>> Begin

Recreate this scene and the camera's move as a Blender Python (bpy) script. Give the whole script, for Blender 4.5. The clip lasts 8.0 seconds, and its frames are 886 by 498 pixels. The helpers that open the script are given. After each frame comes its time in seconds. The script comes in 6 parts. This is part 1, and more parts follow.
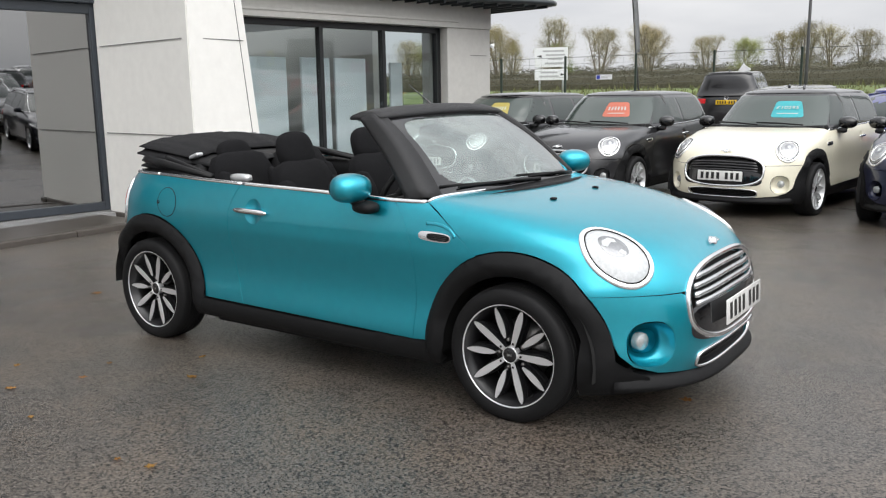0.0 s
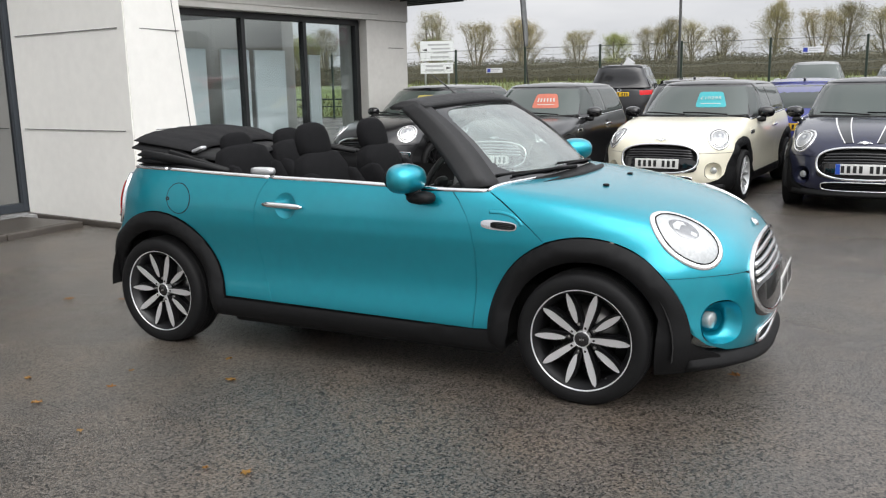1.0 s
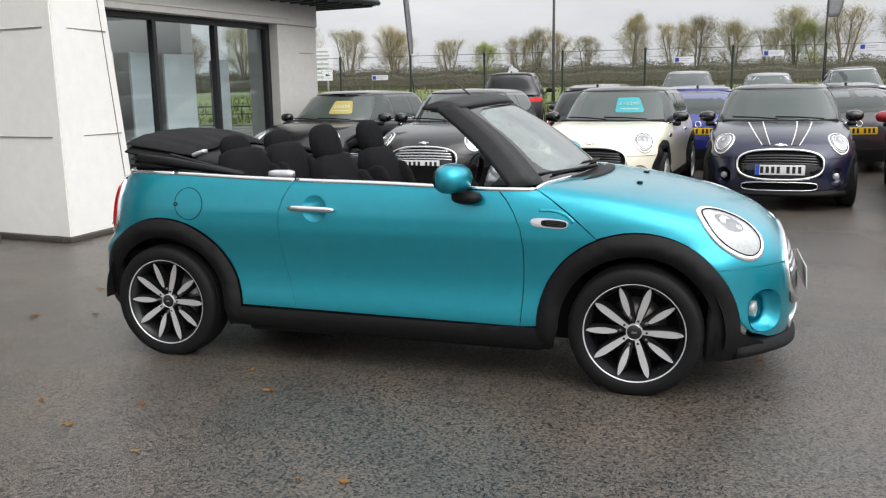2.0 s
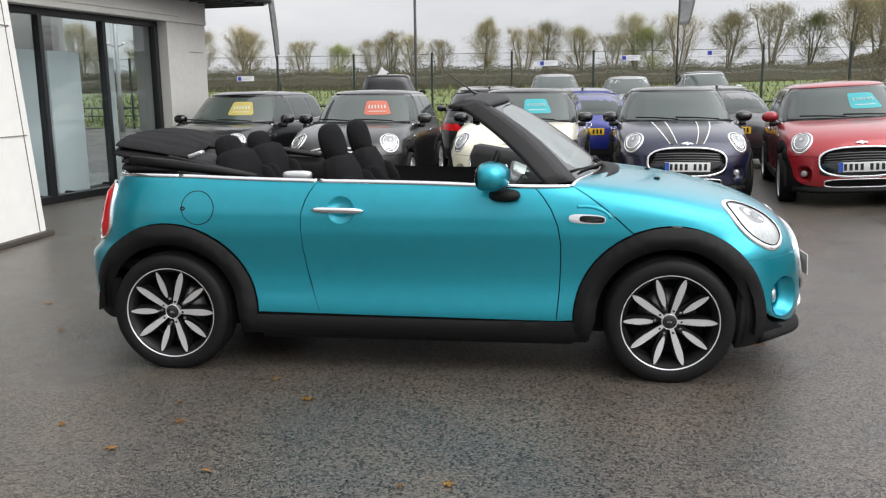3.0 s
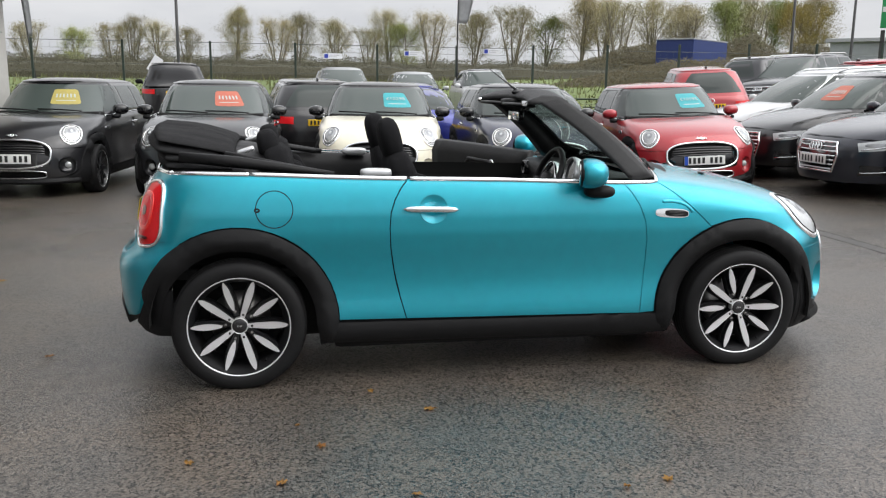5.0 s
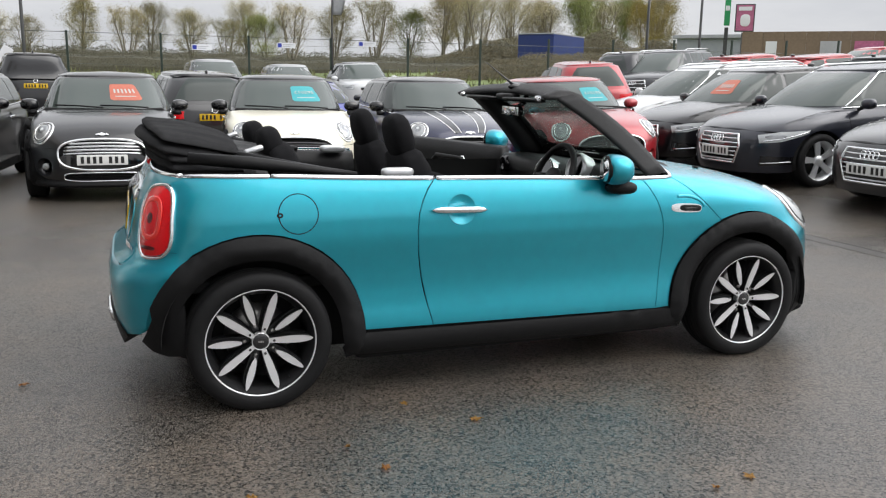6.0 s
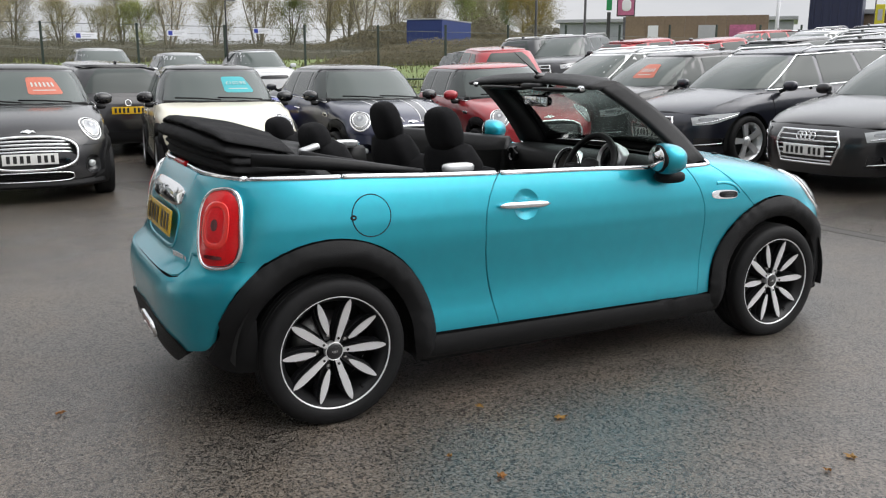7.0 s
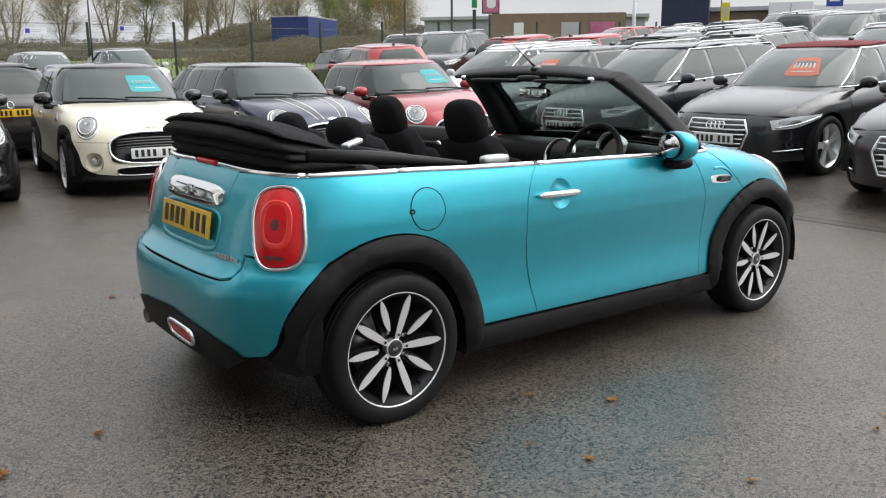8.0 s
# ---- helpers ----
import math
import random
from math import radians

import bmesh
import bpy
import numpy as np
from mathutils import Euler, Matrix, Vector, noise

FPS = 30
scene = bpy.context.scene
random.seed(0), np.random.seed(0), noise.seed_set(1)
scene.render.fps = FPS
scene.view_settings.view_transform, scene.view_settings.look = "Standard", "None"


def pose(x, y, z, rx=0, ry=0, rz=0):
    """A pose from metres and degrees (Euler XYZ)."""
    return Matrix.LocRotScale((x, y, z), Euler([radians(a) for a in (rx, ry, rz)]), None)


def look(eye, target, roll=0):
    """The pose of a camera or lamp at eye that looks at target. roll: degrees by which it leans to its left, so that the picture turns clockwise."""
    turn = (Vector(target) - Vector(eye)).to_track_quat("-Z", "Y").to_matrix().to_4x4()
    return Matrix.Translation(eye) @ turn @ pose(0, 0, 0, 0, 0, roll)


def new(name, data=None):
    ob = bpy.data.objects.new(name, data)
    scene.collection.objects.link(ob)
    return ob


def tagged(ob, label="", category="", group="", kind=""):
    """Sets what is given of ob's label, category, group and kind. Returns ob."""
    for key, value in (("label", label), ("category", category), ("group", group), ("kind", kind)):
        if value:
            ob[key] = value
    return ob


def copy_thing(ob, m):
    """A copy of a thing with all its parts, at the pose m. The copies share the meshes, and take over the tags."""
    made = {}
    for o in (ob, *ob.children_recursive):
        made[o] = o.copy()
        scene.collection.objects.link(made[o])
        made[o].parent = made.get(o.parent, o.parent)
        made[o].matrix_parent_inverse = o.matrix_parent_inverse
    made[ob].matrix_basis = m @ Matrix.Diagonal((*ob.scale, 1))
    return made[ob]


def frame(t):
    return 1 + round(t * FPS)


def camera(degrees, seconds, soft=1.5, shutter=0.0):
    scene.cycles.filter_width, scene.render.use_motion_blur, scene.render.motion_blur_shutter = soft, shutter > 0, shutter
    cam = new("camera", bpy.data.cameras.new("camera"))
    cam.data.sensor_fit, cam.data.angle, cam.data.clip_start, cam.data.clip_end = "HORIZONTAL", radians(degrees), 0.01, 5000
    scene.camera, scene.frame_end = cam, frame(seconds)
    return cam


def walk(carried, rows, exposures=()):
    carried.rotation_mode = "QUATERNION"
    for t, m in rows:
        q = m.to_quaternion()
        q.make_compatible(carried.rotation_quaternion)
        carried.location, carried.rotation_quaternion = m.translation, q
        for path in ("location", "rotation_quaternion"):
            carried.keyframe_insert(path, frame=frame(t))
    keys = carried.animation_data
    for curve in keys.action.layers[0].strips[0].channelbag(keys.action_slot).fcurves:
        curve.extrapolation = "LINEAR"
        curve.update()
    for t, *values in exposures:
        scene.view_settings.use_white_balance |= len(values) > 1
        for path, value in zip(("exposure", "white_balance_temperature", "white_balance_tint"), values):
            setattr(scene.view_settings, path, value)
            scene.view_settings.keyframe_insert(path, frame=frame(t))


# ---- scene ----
cam = camera(55.0, 8.0, soft=1.2)
PATH = [
    (0, (3.097, -3.916, 1.439), (1.96, -2.311, 1.078), -0.9),
    (0.5, (2.759, -4.205, 1.439), (1.729, -2.531, 1.07), -1.4),
    (1, (2.342, -4.354, 1.428), (1.461, -2.599, 1.049), -1.1),
    (1.2, (2.177, -4.411, 1.438), (1.363, -2.623, 1.06), -0.9),
    (2.3, (1.29, -4.738, 1.396), (0.79, -2.837, 1.032), -0.9),
    (2.5, (1.101, -4.763, 1.417), (0.673, -2.844, 1.052), -0.8),
    (3, (0.669, -4.851, 1.397), (0.423, -2.901, 1.032), -0.7),
    (3.5, (0.256, -4.934, 1.405), (0.16, -2.968, 1.051), -0.6),
    (4, (-0.186, -4.873, 1.411), (-0.126, -2.908, 1.044), -0.5),
    (4.2, (-0.38, -4.847, 1.401), (-0.241, -2.888, 1.024), -0.6),
    (5.3, (-1.237, -4.578, 1.41), (-0.787, -2.667, 1.028), 1.1),
    (5.5, (-1.382, -4.477, 1.416), (-0.857, -2.586, 1.03), 1.1),
    (6, (-1.726, -4.316, 1.4), (-1.047, -2.476, 1.008), 0.9),
    (6.5, (-2.073, -4.15, 1.397), (-1.28, -2.359, 0.993), 0.3),
    (7, (-2.404, -3.878, 1.419), (-1.479, -2.156, 0.998), 0.2),
    (7.5, (-2.746, -3.673, 1.399), (-1.665, -2.044, 0.98), -0.1),
    (8, (-3.049, -3.461, 1.396), (-1.857, -1.914, 0.97), -0.3),
]
walk(cam, [(t, look(eye, target, roll)) for t, eye, target, roll in PATH])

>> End

WHAT YOU WILL DO – Give solely the number of lines in the data that contain the string "roll".

TASK SOLUTION – 4